There’s little that can be said against the locovore movement except this: I love mangoes and they don’t grow in Massachusetts where I live. Much as I’d like to say that I eat only those fruits and vegetables that grow close to home, the truth is that I buy four or five mangoes at the supermarket every week—yes, every week. You see, the thing is that I crave them on an almost daily basis. My standard lunch is based around a mango—a whole mango—and as far as I’m concerned, it’s the best lunch I know. You peel a perfectly ripe mango that feels pleasingly heavy in the palm of your hand, cube the pinkish-orange-gold flesh that smells like nothing else you’re ever likely to smell, and eat it all by yourself with some plain yogurt and home-made granola sprinkled on top. Sort of sweet, sort of tart, sort of perfumey all at the same time.
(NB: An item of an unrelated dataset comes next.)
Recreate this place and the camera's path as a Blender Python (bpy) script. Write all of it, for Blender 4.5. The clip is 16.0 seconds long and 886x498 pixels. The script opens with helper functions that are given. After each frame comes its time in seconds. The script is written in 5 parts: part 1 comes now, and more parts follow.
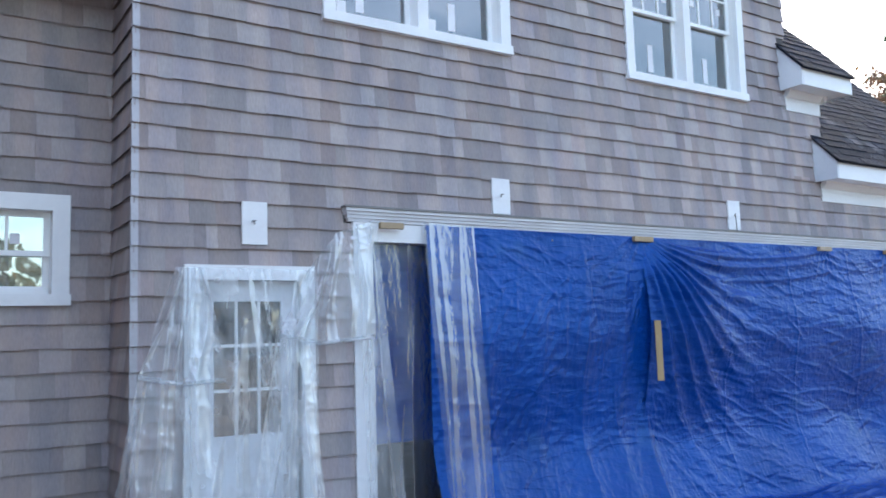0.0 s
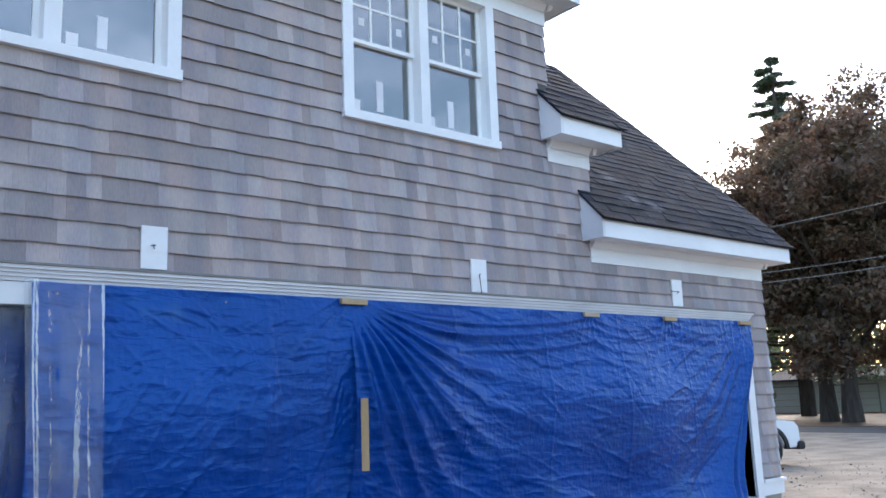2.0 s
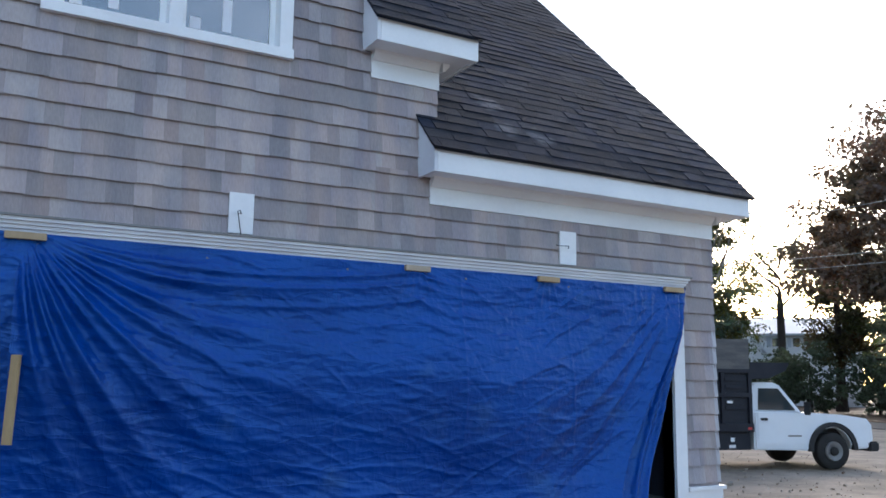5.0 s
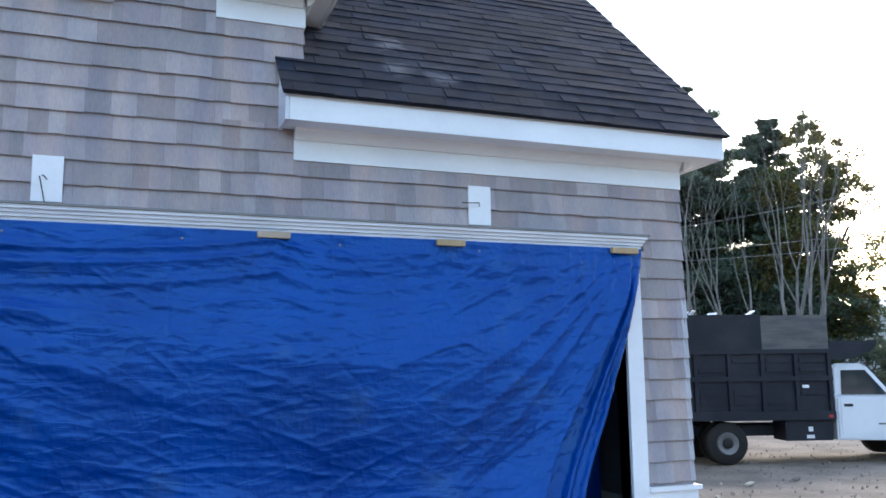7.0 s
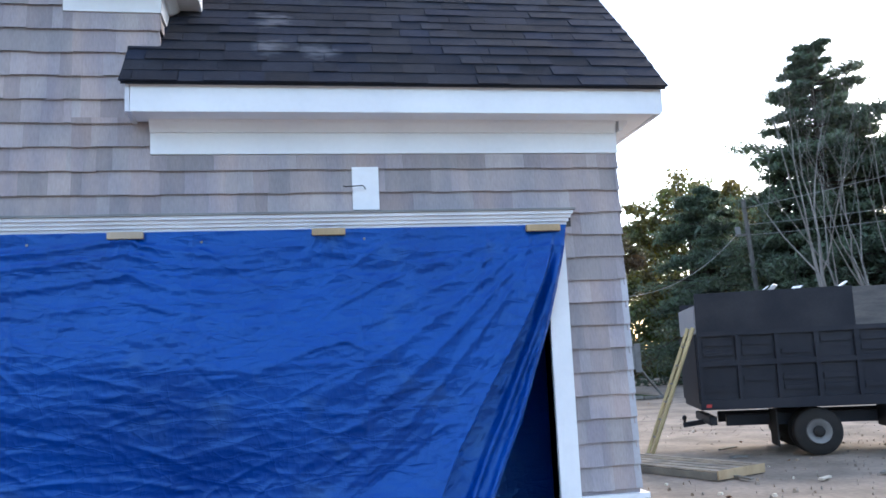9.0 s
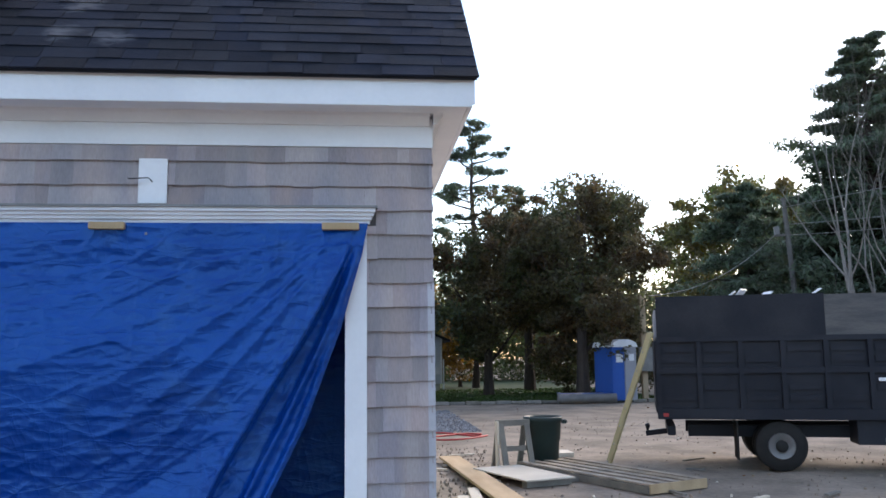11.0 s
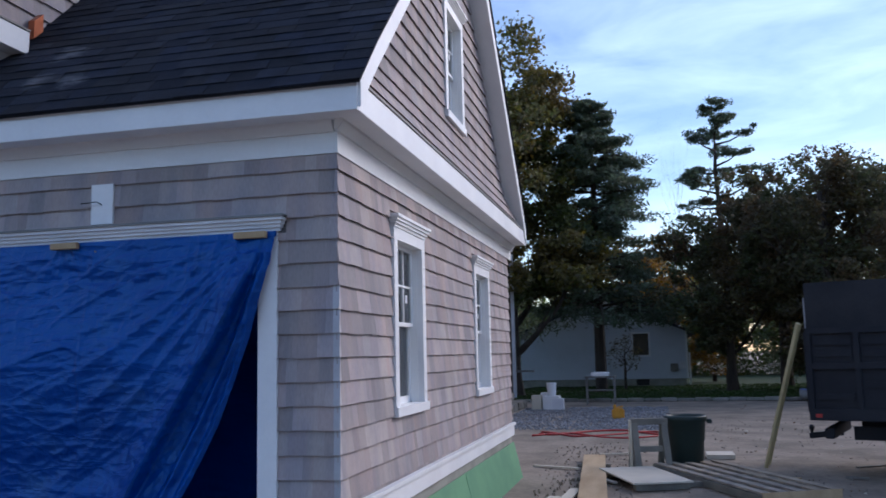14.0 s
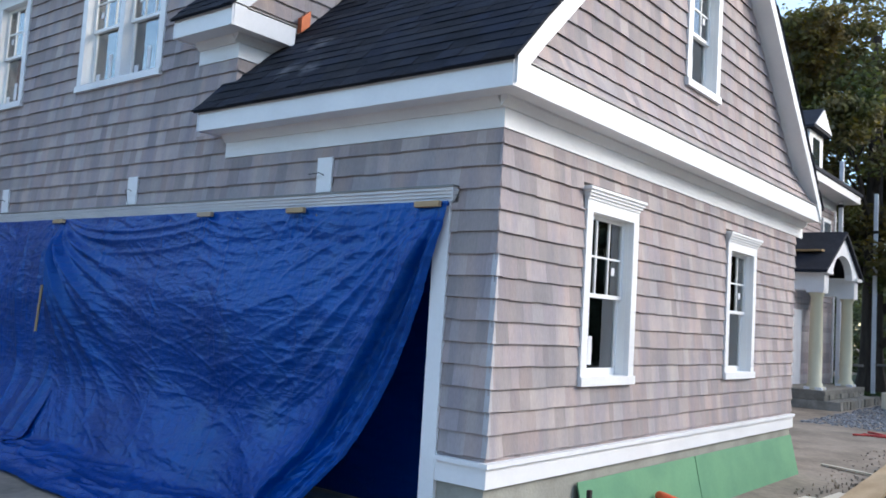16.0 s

It would have been better for the locovore movement if Dr. John Fryer had never traveled to India and Persia for the British East India Company in the 17th century. He returned home to England and wrote of the mangoes he’d eaten that “when ripe, the Apples of the Hesperides are but Fables to them; for Taste, the Nectarine, Peach and Apricot fall short.” Who wouldn’t go to great lengths to taste such a fruit, cultivated in India since 2000 BC at least when it was called man-kay (or man-gay) in Tamil, literally, the “fruit of the mango tree”? By Dr. Fryer’s time, the mango was so revered in India that it had become a royal status symbol. The Moghul ruler Akbar had an orchard of 100,000 mango trees planted in Darbhanga and for centuries only rajas and nawabs were permitted to cultivate mango orchards.
Thankfully today you don’t have to be a raja or nawab to grow mangoes—nor to eat them. Today, they’re almost always on special at my local Stop & Shop at four for $5.00. As available and prosaic as they’ve become, however, they never shed their aura of exoticism. Even when heaped up in bins at the supermarket, they still bring to mind the Vedic myth of Surya Bai, daughter of the sun, who was saved from an evil sorceress by being transformed into a golden lotus. When the furious sorceress burned the lotus, a mango tree sprang up from its ashes and when a ripe fruit fell to the ground, Surya Bai stepped out to be reunited with the husband who’d thought to have lost her forever. Clearly I’m not the only one who loves a good mango.
It wasn’t an evil sorceress, though, but Portuguese colonizers who brought the mango from India to Africa from where it sailed to Brazil and the West Indies, and finally, in the 19th century, to Hawaii, Florida, and Mexico, where many of the mangoes I eat for lunch today were grown.
Which brings me to my last point. Much as I love mangoes, I don’t generally like things made with mangoes—dessert things, that is. I love unripe, or green, mango salads (very popular in India and throughout Southeast Asia) and on summer evenings I sometimes make tandoori-ish chicken which I serve with basmati rice into which I’ve stirred cubed mango, red onion, cilantro, and amchoor (ground dried mango powder). But mango desserts are usually way too sweet for me. Except for one.
Paletas de mango con chile. For those of you who don’t know what a paleta is, it’s a Latin American ice pop and let me tell you that if your idea of an ice pop is grape or cherry, you’re in for a treat. Think guava, tamarind, papaya, coconut, cucumber, and my favorite, mango con chile. Perfect as it already is, the sweet-tartness of the mango is made even more hauntingly redolent by the pungency of the lime and the slight smokiness of the ancho chile. Try one and you'll be likely to agree that a strictly locovore diet might have its limitations.
Paletas de Mango con Chile
1 cup mango nectar
¼ sugar
2 tsp fresh lime juice
1 tsp ancho chile powder
1 large mango, peeled, seeded, and cut in small cubes
Heat the first three ingredients and stir until the sugar has dissolved. Stir in the chile and mango and pour into ice pop molds. Freeze until solid.